Original 4GB iPhone sells for £145,000 at auction

The original 2007 iPhone has become something of a collector’s item, with a still-sealed model selling for $63,356.40 (~£48,408) back in February. But now another auction has made that big-money sale look like pocket change.

LCG Auctions has facilitated the sale of another factory-sealed, first-generation iPhone, and this one has gone for $190,372.80 (~£145,383) after administrative costs are taken into account. That’s a massive 38,051 per cent markup on the cost of buying one in 2007.

Ironically, it’s this model’s unpopularity that ensured it set a new record selling price. While previous auctions have been for sealed 8GB models, this was for the 4GB version — an alarmingly small amount of storage even 16 years ago.
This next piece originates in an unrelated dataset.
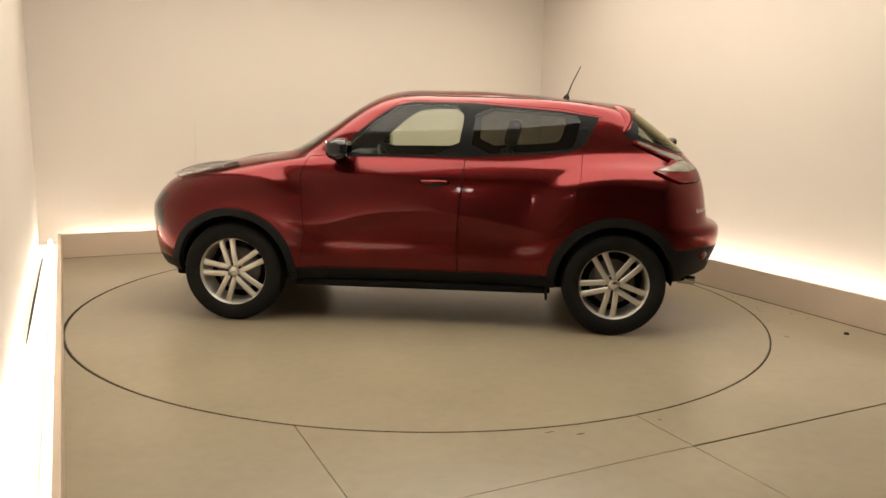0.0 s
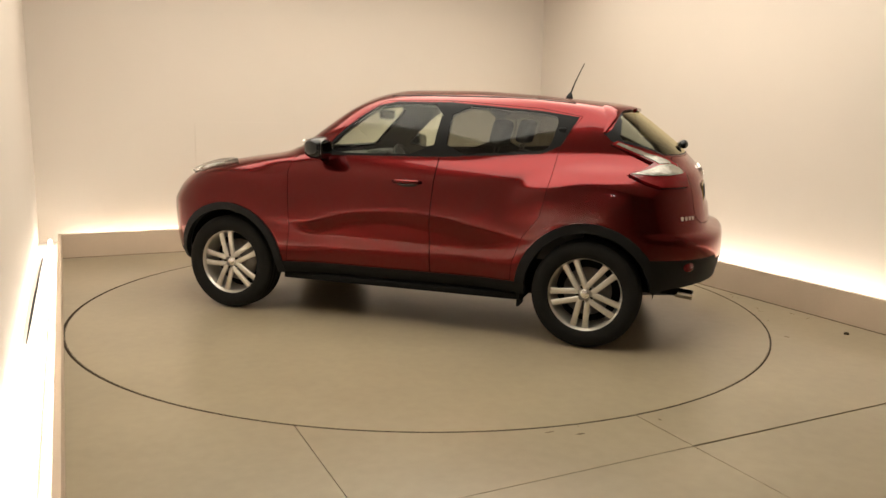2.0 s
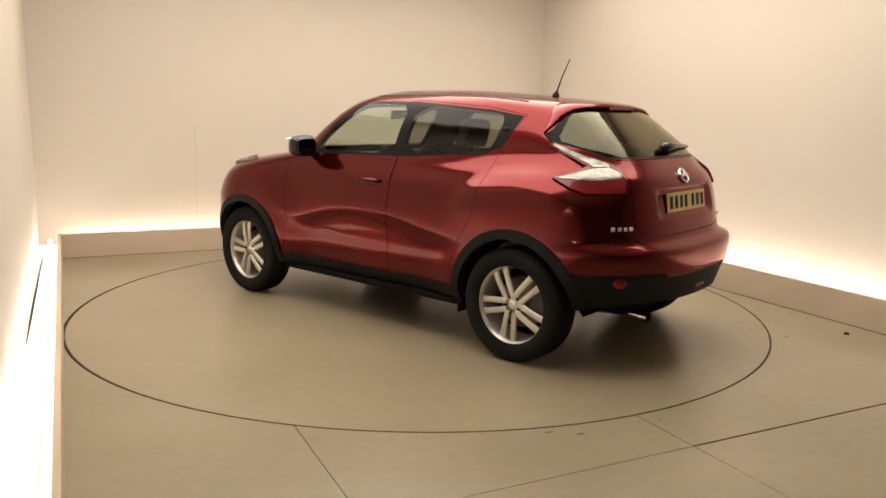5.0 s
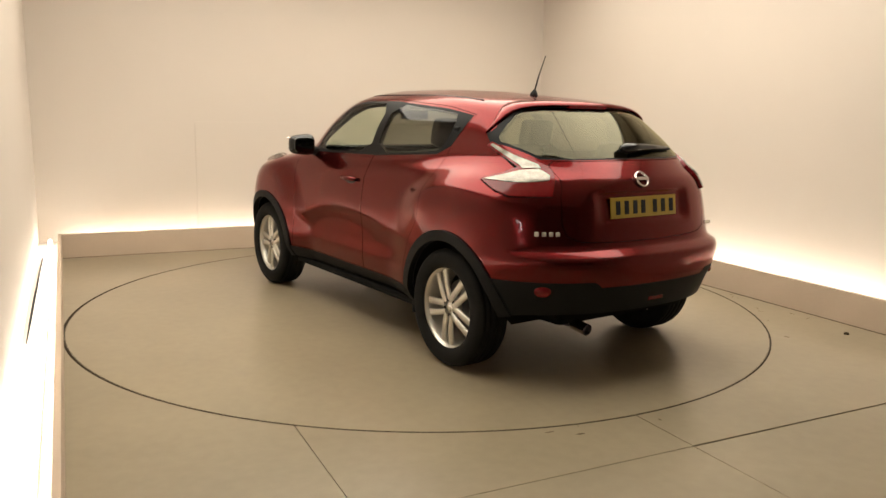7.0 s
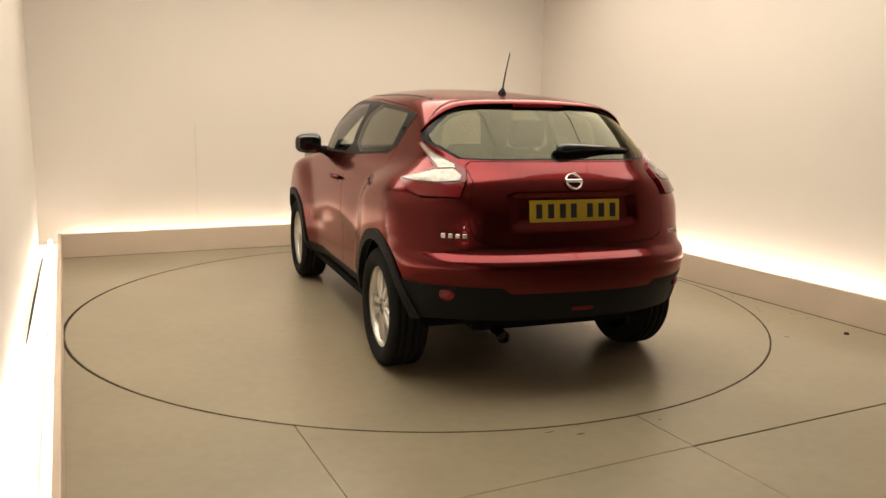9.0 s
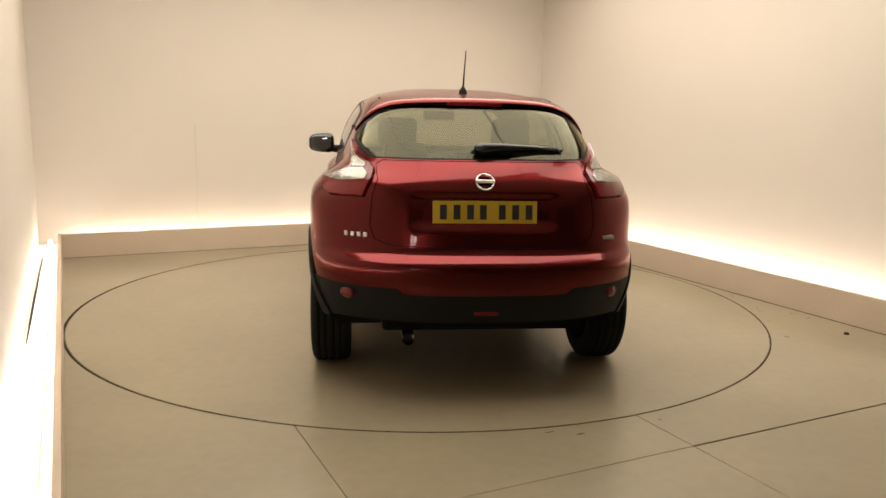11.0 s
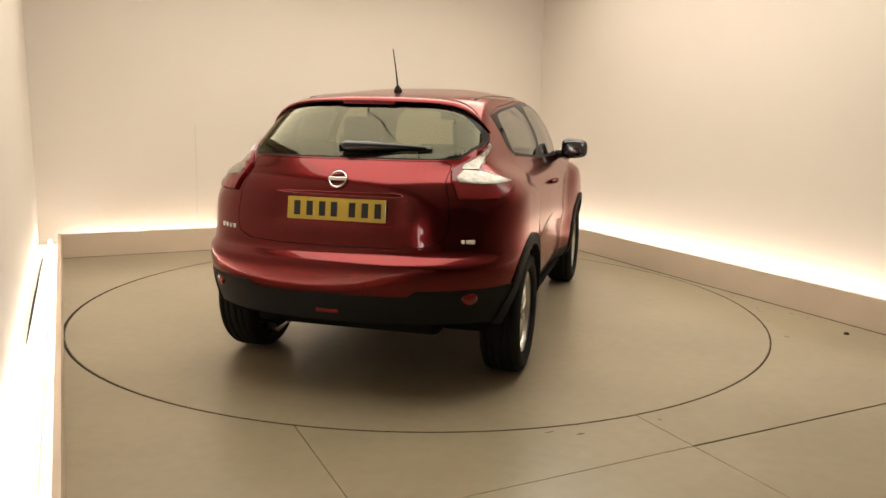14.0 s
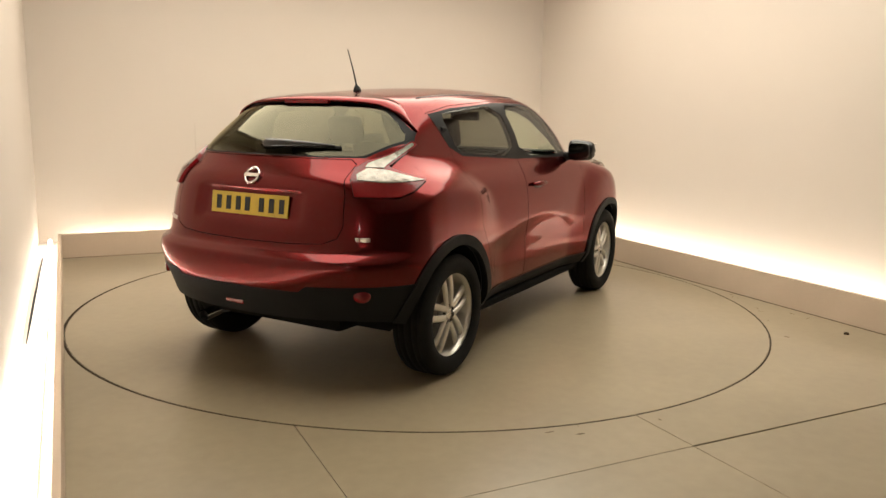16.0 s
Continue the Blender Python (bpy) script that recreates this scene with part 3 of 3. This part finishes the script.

With twice the storage available for $100 more, the 4GB version evidently didn’t attract many buyers, and it was discontinued after just 68 days on sale. This made this unopened model what LCG Auctions describes as “a ‘Holy Grail’ amongst iPhone collectors”.

With a starting price of $10,000, the auctioneers expected the handset to sell for between $50,000 and $100,000 but, 28 bids later, it reached a final sale price of $158,644 plus admin costs.

The mystery buyer is unlikely to take the phone from its box but, if they were to, they’d likely be disappointed by the handset’s performance in 2023.

The 4GB capacity is even more of a drawback today than it was 16 years ago, with modern iPhones offering between 128GB and 1TB in storage. And with only 2G connectivity, web browsing would feel a touch on the slow side (and wouldn’t even work in the US, where the service has already been turned off).

The 3.5-inch screen’s 320 x 480 resolution will make even today’s cheapest handsets look pin sharp, and the 2-megapixel camera would struggle to capture memorable shots, too.

At the time, it was a game changer, however, and it turned smartphones from a niche market to the worldwide default. While it wasn’t clear exactly how significant it would prove to be at the time, its importance was still recognised by Time magazine, which named the phone its 2007 invention of the year.